A reportagem ouviu de uma dezena de militares nesta semana expressões de desalento com a polarização que tomou conta do País e que levou à invasão da sede dos três Poderes como uma espécie de tragédia anunciada. Eles também fizeram questão de afirmar que, apesar dos dois meses de acampamentos na frente das unidades militares de todo o País não foi registrado um episódio de indisciplina de oficiais ou graduados da ativa.

Para eles, isso indicaria que dentro das casernas a coesão da tropa se manteve. Mas isso teve um custo. Relatos de oficiais dão conta da dificuldade de lidar com o fato de que todas as pessoas que estavam acampadas viam nos militares uma espécie de última defesa da República em razão da eleição de Lula.

Exemplo do desconforto entre os militares foi o fato de o general Gustavo Henrique Dutra Menezes, comandante militar do Planalto, ter visitado seis unidades e discursado para a tropa formada sobre os eventos de domingo. “Fizemos o certo. Não tem caminho fora do que é o certo”, repetiu o general para seus subordinados.

Reconstruir a institucionalidade e pacificar o País são as preocupações da maioria dos oficiais consultados. Se antes eles se viam como alvo de críticas de partidos de esquerda, agora eles se viram sob ataques de colegas radicalizados pelo bolsonarismo e de militantes da extrema-direita. Desde dezembro, quando ficou claro para o bolsonarismo radical que os generais não dariam um golpe de estado para impedir a posse do petista, começaram a circular em grupos do Telegram e do WhatsApp da extrema-direita listas com os chamados generais melancias, acusados de serem comunistas.

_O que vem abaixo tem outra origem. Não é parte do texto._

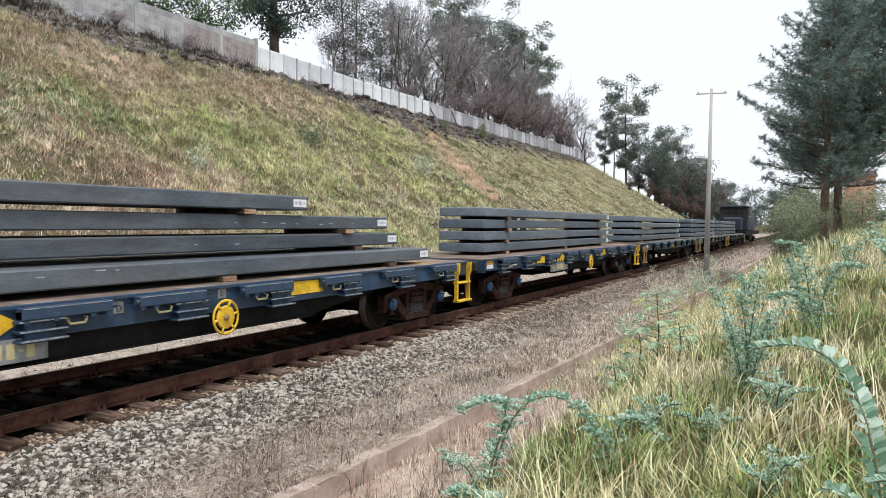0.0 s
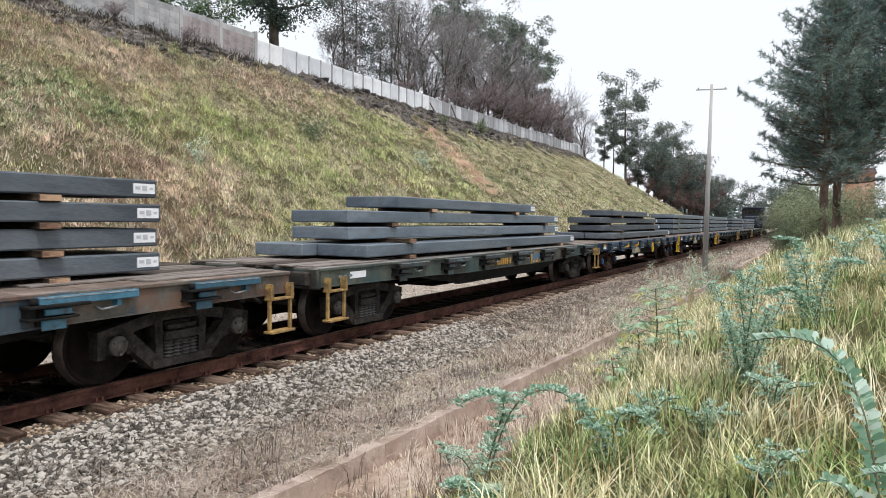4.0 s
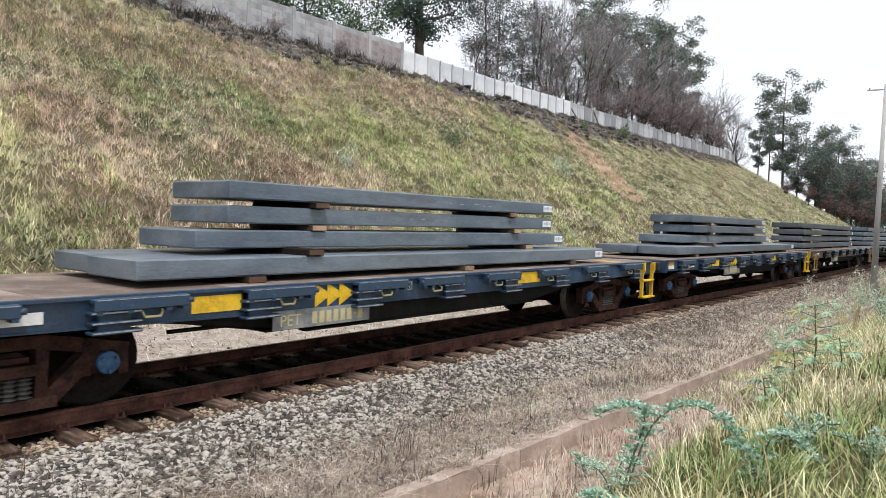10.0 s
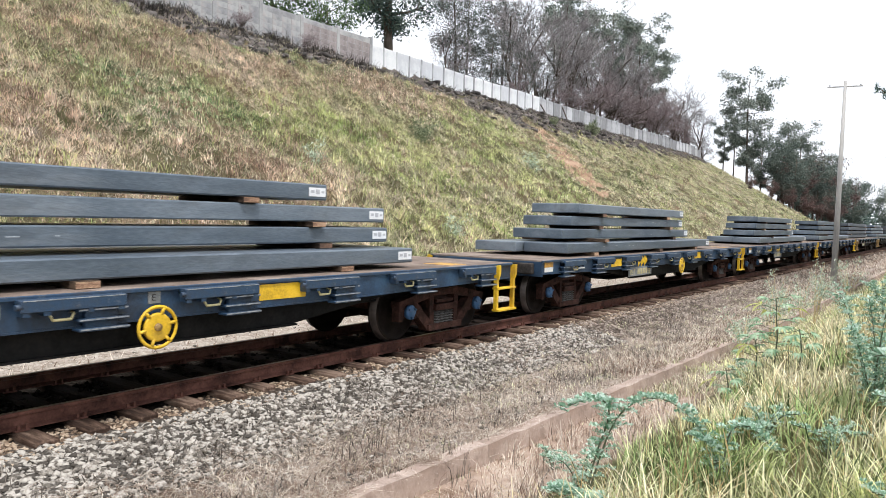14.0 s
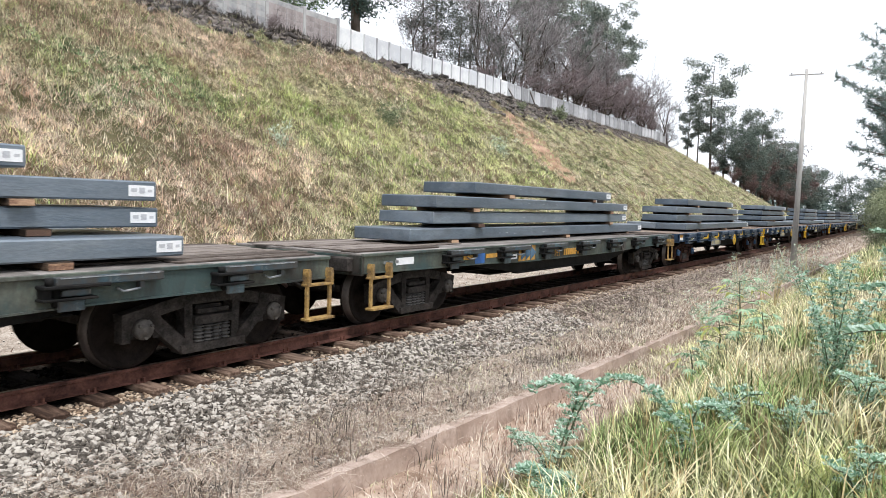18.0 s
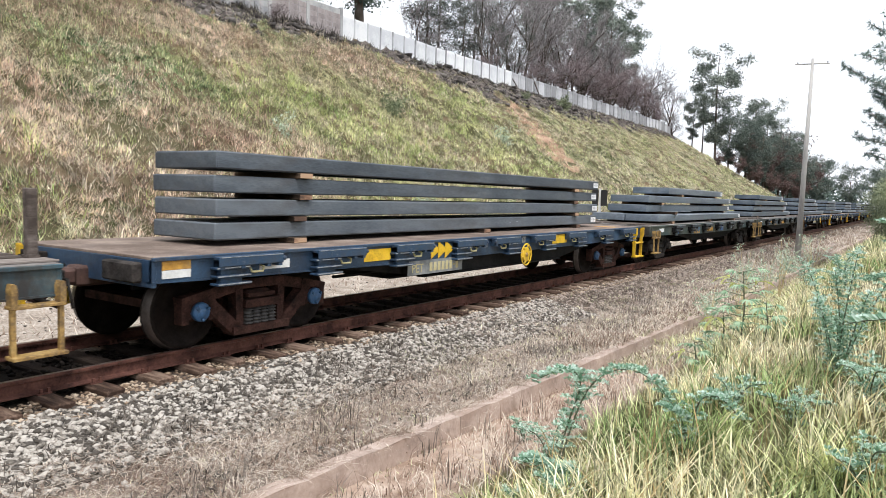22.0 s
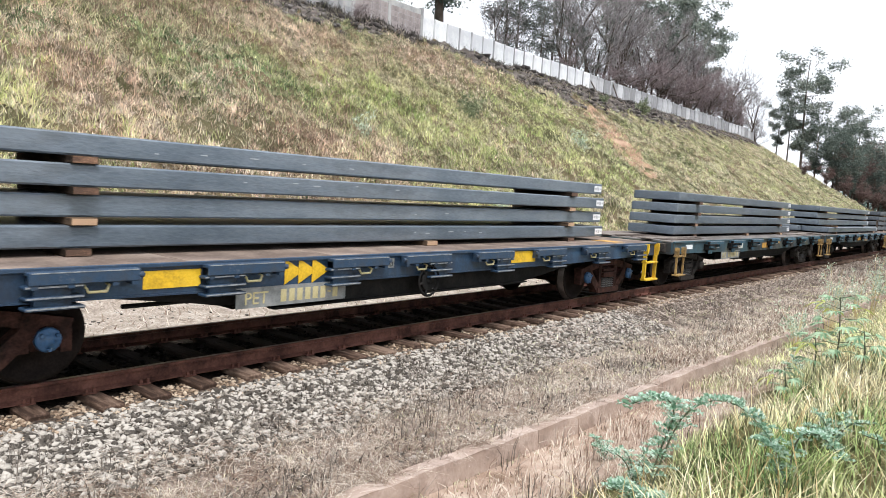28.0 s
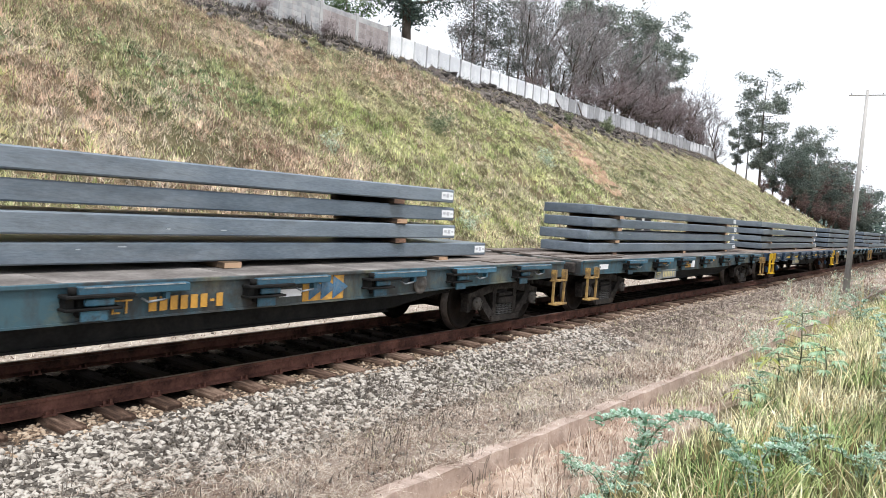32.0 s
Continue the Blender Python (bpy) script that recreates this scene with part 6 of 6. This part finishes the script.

Cinco integrantes do Alto Comando do Exército estavam entre os principais alvos dos extremistas: o comandante militar do Sudeste, Tomás Miguel Ribeiro Paiva, o comandante militar do Leste, general André Luiz Novaes; o comandante militar do Nordeste, Richard Nunes, o chefe do Estado-Maior do Exército, Valério Stumpf Trindade e o diretor de Ciência e Tecnologia do Exército, general Guido Amin Naves. O comandante do Exército, general Marco Antonio Freire Gomes, chegou a escrever uma nota em defesa dos oficiais. De nada adiantou. Em novos ataques, os extremistas incluíram mais um general na lista: Dutra.

O cerco aos generais legalistas aumentou semana a semana. Os extremistas tentavam destruir a reputação dos oficiais como forma de provocar um movimento de insubordinação envolvendo coronéis. Alguns generais da reserva passaram a criticar abertamente os colegas que se recusaram a embarcar no golpe. Todos eles ligados ao ex-comandante do Exército, general Eduardo Villas Bôas e aos que aderiram ao governo Bolsonaro: Walter Braga Netto, Luiz Eduardo Ramos e Augusto Heleno. Os três foram apontados por oficiais como os principais responsáveis pelo radicalismo de alguns integrantes da reserva, caso do coronel Adriano Camargo Testoni, que participou dos eventos do dia 8 e publicou em suas redes sociais vídeos ofendendo generais e o Exército.